As the geopolitical situation progresses, she noted that the US will continue practices such as nearshoring with Latin American countries, subsidising hi-tech factories in the US and allying with Europe and countries in the Five Eyes intelligence network, as well as attempting to move the global value chain outside the mainland.

” [We can] cooperate with the world … enlarge collaborations with the European Union … work with US hi-tech firms, particularly the multinationals”

He Weiwen, Centre for China and Globalisation

He Weiwen, a senior fellow with the Beijing-based think tank Centre for China and Globalisation, said it would be impossible for Taiwan to join the IMF but suggested the mainland “consistently work on innovation and develop hi-tech on its own.”

“The IMF follows the United Nations General Assembly Resolution 2758 that the government of People’s Republic of China is the only representative of China,” he explained.

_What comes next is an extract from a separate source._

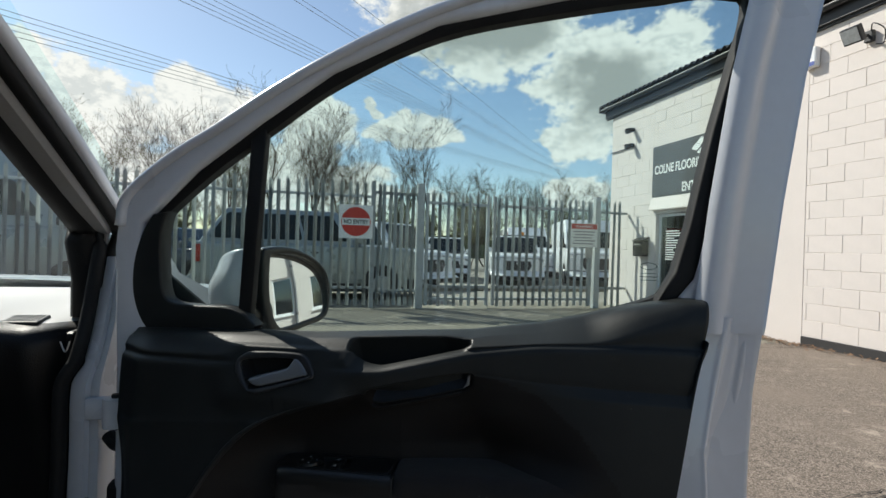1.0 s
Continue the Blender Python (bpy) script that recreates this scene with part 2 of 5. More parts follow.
screen_glass = pane("windscreen_glass", (0.84, 0.96, 0.96), 0.7)
steel_bare = surface("galvanised_bracket", (0.45, 0.45, 0.44), 0.45, metal=0.8, vary=0.2, scale=20)
galvanised = surface("galvanised_palisade_steel", (0.38, 0.40, 0.40), 0.55, metal=0.35, vary=0.22, scale=6.0, grain=90.0, bump=0.0004, per_object=0.35, stain=(0.24, 0.24, 0.22), stain_scale=7.0, stain_at=(0.58, 0.8))
block_paint = surface("painted_blockwork", (0.68, 0.620, 0.582), 0.75, vary=0.05, scale=4.0, grain=120.0, bump=0.0035, bump_scale=55.0, per_object=0.10, stain=(0.60, 0.55, 0.50), stain_scale=3.0, stain_at=(0.64, 0.9))
joint_paint = surface("painted_mortar", (0.70, 0.640, 0.600), 0.85, vary=0.08, scale=5.0, grain=150.0, bump=0.003, bump_scale=80.0)
render_paint = surface("painted_render", (0.68, 0.620, 0.582), 0.8, vary=0.04, scale=1.3, grain=70.0, bump=0.0018, bump_scale=45.0, stain=(0.63, 0.585, 0.54), stain_scale=1.4, stain_at=(0.62, 0.85))
plinth_paint = surface("black_bitumen_plinth", (0.035, 0.033, 0.033), 0.8, vary=0.3, scale=7.0, grain=80.0, bump=0.003, bump_scale=60.0, stain=(0.2, 0.18, 0.16), stain_scale=6.0, stain_at=(0.6, 0.8))
upvc = surface("white_upvc", (0.80, 0.80, 0.80), 0.35, vary=0.03, scale=2.0)
dark_sheet = surface("black_fascia", (0.025, 0.025, 0.027), 0.5, vary=0.25, scale=4.0, grain=60.0, bump=0.001)
roof_sheet = surface("fibre_cement_roof", (0.075, 0.07, 0.07), 0.9, vary=0.3, scale=3.0, grain=50.0, bump=0.004, stain=(0.14, 0.15, 0.10), stain_scale=2.5, stain_at=(0.5, 0.75))
sign_grey = surface("charcoal_sign_sheet", (0.085, 0.088, 0.092), 0.38, vary=0.05, scale=1.5, grain=40.0)
etched = pane("etched_glass", (0.72, 0.78, 0.78), 0.2, 0.02)
# near-black that puts the shade inside holes into the colour; grommet uses it too
hole_black = surface("hole_shadow_black", (0.004, 0.004, 0.004), 0.9, vary=0.2, specular=0.1)
sign_white = surface("white_vinyl", (0.80, 0.80, 0.78), 0.45, vary=0.03)
sign_mid = surface("grey_vinyl", (0.33, 0.33, 0.33), 0.5, vary=0.05)
sign_red = surface("red_reflective_sheet", (0.50, 0.035, 0.02), 0.45, vary=0.10, scale=3.0, grain=60.0)
sign_black = surface("black_vinyl", (0.02, 0.02, 0.02), 0.5, vary=0.1)
shop_glass = pane("shop_glass", (0.55, 0.60, 0.58), 1.6, 0.06)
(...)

Beijing sees Taiwan as a part of China to be eventually reunited, by force if necessary. Most countries, including the US, do not recognize Taiwan as an independent state.

Taiwan chip sector is ‘world’s common asset’: president-elect William Lai
“[We can] cooperate with the world to counter containments, especially to enlarge collaborations with the European Union. [And] work with US hi-tech firms, particularly the multinationals, to maintain and propel supply chain cooperation,” He said.

In terms of keeping up engagement with other countries, he added that practical solutions include the advancement of regional trade networks such as RCEP and the Comprehensive and Progressive Agreement for Trans-Pacific Partnership.

With Lai set to serve a four-year term, Alicia Garcia-Herrero – chief economist for Asia-Pacific at Natixis – said that the US would ask Taiwan to join its alliance with the Netherlands and Japan on controlling the export of semiconductors and computer chips to the mainland.

“It would be a step that the US might require from Taiwan [to offer] more support,” she explained, noting the mainland could react by stopping the entire Economic Cooperation Framework Agreement (ECFA) with Taiwan.

In December, before the Taiwan election, Beijing announced it would suspend tariff reductions for 12 products imported from the island, including propylene and paraxylene that were covered by the cross-strait ECFA.

The Republican-controlled House passed the bills from Lucas and Kim by voice vote on Friday, and both will be sent to the Democratic-controlled Senate as the next step before passage.

But approval would be largely symbolic, Garcia-Herrero said, as “the US cannot make such a decision on its own” because policies from international organizations like the IMF “depend on all members” and it will be “impossible” to get majority support.